### Exercise description
Quote the listing in full, exactly as given, minus any pictures.

### Material provided
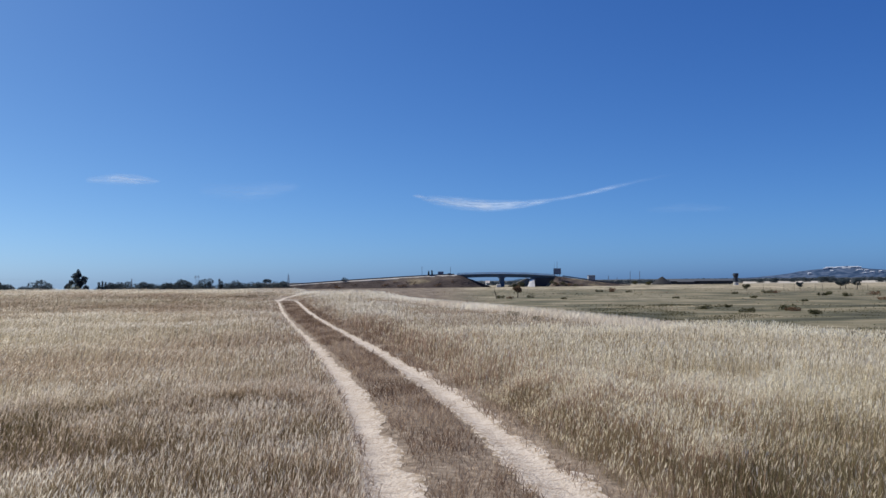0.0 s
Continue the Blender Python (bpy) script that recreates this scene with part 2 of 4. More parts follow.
def bank_material(name, lift):
    """Earth with patches of dry grass; lift moves it from bare to grassy."""
    m, n, l, b = material(name, 0.95)
    earth = ramp(n, l, noise_of(n, l, 0.07, 9, stretch=(0.7, 1, 2.2)), [(0.39 - lift, (0.030, 0.020, 0.021)), (0.46 - lift, (0.058, 0.042, 0.041)), (0.53 - lift, (0.085, 0.066, 0.054)), (0.60 - lift, (0.20, 0.16, 0.10)), (0.70 - lift, (0.30, 0.25, 0.165))])
    clods = ramp(n, l, noise_of(n, l, 0.9, 6), [(0.3, (0.025, 0.018, 0.015)), (0.6, (0.085, 0.064, 0.046))])
    l.new(blend(n, l, 0.28, earth, clods), b.inputs["Base Color"])
    bump(n, l, b, noise_of(n, l, 0.9, 6), 0.9, 0.6)
    return m


def hill_material():
    m, n, l, b = material("hazy_wooded_hill", 1.0)
    # woodland tones with the blue of distance haze put into them
    c = ramp(n, l, noise_of(n, l, 0.05, 8, stretch=(1, 1, 2.2)), [(0.38, (0.022, 0.042, 0.082)), (0.5, (0.048, 0.074, 0.125)), (0.64, (0.08, 0.105, 0.155))])
    l.new(c, b.inputs["Base Color"])
    b.inputs["Specular IOR Level"].default_value = 0.0
    return m


def cloud_material(name, density):
    """Wispy ice cloud: white, thin, frayed by noise; the sheet's own 'veil' value fades it to its rim."""
    m = bpy.data.materials.new(name)
    m.use_nodes = True
    n, l = m.node_tree.nodes, m.node_tree.links
    n.remove(n["Principled BSDF"])
    f = noise_of(n, l, 0.05, 10, "object", (0.22, 0.22, 1.0))
    rag = n.new("ShaderNodeMapRange")
    rag.inputs["From Min"].default_value, rag.inputs["From Max"].default_value = 0.22, 0.74
    l.new(f, rag.inputs["Value"])
    times = n.new("ShaderNodeMath")
    times.operation = "MULTIPLY"
    l.new(rag.outputs[0], times.inputs[0])
    l.new(attr(n, "veil"), times.inputs[1])
    gain = n.new("ShaderNodeMath")
    gain.operation, gain.use_clamp = "MULTIPLY", True
    l.new(times.outputs[0], gain.inputs[0])
    gain.inputs[1].default_value = density
    d, t, clear = n.new("ShaderNodeBsdfDiffuse"), n.new("ShaderNodeBsdfTranslucent"), n.new("ShaderNodeBsdfTransparent")
    d.inputs[0].default_value = t.inputs[0].default_value = (0.72, 0.85, 1.0, 1)
    both, out = n.new("ShaderNodeMixShader"), n.new("ShaderNodeMixShader")
    both.inputs[0].default_value = 0.5
    l.new(d.outputs[0], both.inputs[1])
    l.new(t.outputs[0], both.inputs[2])
    l.new(gain.outputs[0], out.inputs[0])
    l.new(clear.outputs[0], out.inputs[1])
    l.new(both.outputs[0], out.inputs[2])
    l.new(out.outputs[0], n["Material Output"].inputs[0])
    return m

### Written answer
0.0 s
Continue the Blender Python (bpy) script that recreates this scene with part 2 of 4. More parts follow.
def bank_material(name, lift):
    """Earth with patches of dry grass; lift moves it from bare to grassy."""
    m, n, l, b = material(name, 0.95)
    earth = ramp(n, l, noise_of(n, l, 0.07, 9, stretch=(0.7, 1, 2.2)), [(0.39 - lift, (0.030, 0.020, 0.021)), (0.46 - lift, (0.058, 0.042, 0.041)), (0.53 - lift, (0.085, 0.066, 0.054)), (0.60 - lift, (0.20, 0.16, 0.10)), (0.70 - lift, (0.30, 0.25, 0.165))])
    clods = ramp(n, l, noise_of(n, l, 0.9, 6), [(0.3, (0.025, 0.018, 0.015)), (0.6, (0.085, 0.064, 0.046))])
    l.new(blend(n, l, 0.28, earth, clods), b.inputs["Base Color"])
    bump(n, l, b, noise_of(n, l, 0.9, 6), 0.9, 0.6)
    return m


def hill_material():
    m, n, l, b = material("hazy_wooded_hill", 1.0)
    # woodland tones with the blue of distance haze put into them
    c = ramp(n, l, noise_of(n, l, 0.05, 8, stretch=(1, 1, 2.2)), [(0.38, (0.022, 0.042, 0.082)), (0.5, (0.048, 0.074, 0.125)), (0.64, (0.08, 0.105, 0.155))])
    l.new(c, b.inputs["Base Color"])
    b.inputs["Specular IOR Level"].default_value = 0.0
    return m


def cloud_material(name, density):
    """Wispy ice cloud: white, thin, frayed by noise; the sheet's own 'veil' value fades it to its rim."""
    m = bpy.data.materials.new(name)
    m.use_nodes = True
    n, l = m.node_tree.nodes, m.node_tree.links
    n.remove(n["Principled BSDF"])
    f = noise_of(n, l, 0.05, 10, "object", (0.22, 0.22, 1.0))
    rag = n.new("ShaderNodeMapRange")
    rag.inputs["From Min"].default_value, rag.inputs["From Max"].default_value = 0.22, 0.74
    l.new(f, rag.inputs["Value"])
    times = n.new("ShaderNodeMath")
    times.operation = "MULTIPLY"
    l.new(rag.outputs[0], times.inputs[0])
    l.new(attr(n, "veil"), times.inputs[1])
    gain = n.new("ShaderNodeMath")
    gain.operation, gain.use_clamp = "MULTIPLY", True
    l.new(times.outputs[0], gain.inputs[0])
    gain.inputs[1].default_value = density
    d, t, clear = n.new("ShaderNodeBsdfDiffuse"), n.new("ShaderNodeBsdfTranslucent"), n.new("ShaderNodeBsdfTransparent")
    d.inputs[0].default_value = t.inputs[0].default_value = (0.72, 0.85, 1.0, 1)
    both, out = n.new("ShaderNodeMixShader"), n.new("ShaderNodeMixShader")
    both.inputs[0].default_value = 0.5
    l.new(d.outputs[0], both.inputs[1])
    l.new(t.outputs[0], both.inputs[2])
    l.new(gain.outputs[0], out.inputs[0])
    l.new(clear.outputs[0], out.inputs[1])
    l.new(both.outputs[0], out.inputs[2])
    l.new(out.outputs[0], n["Material Output"].inputs[0])
    return m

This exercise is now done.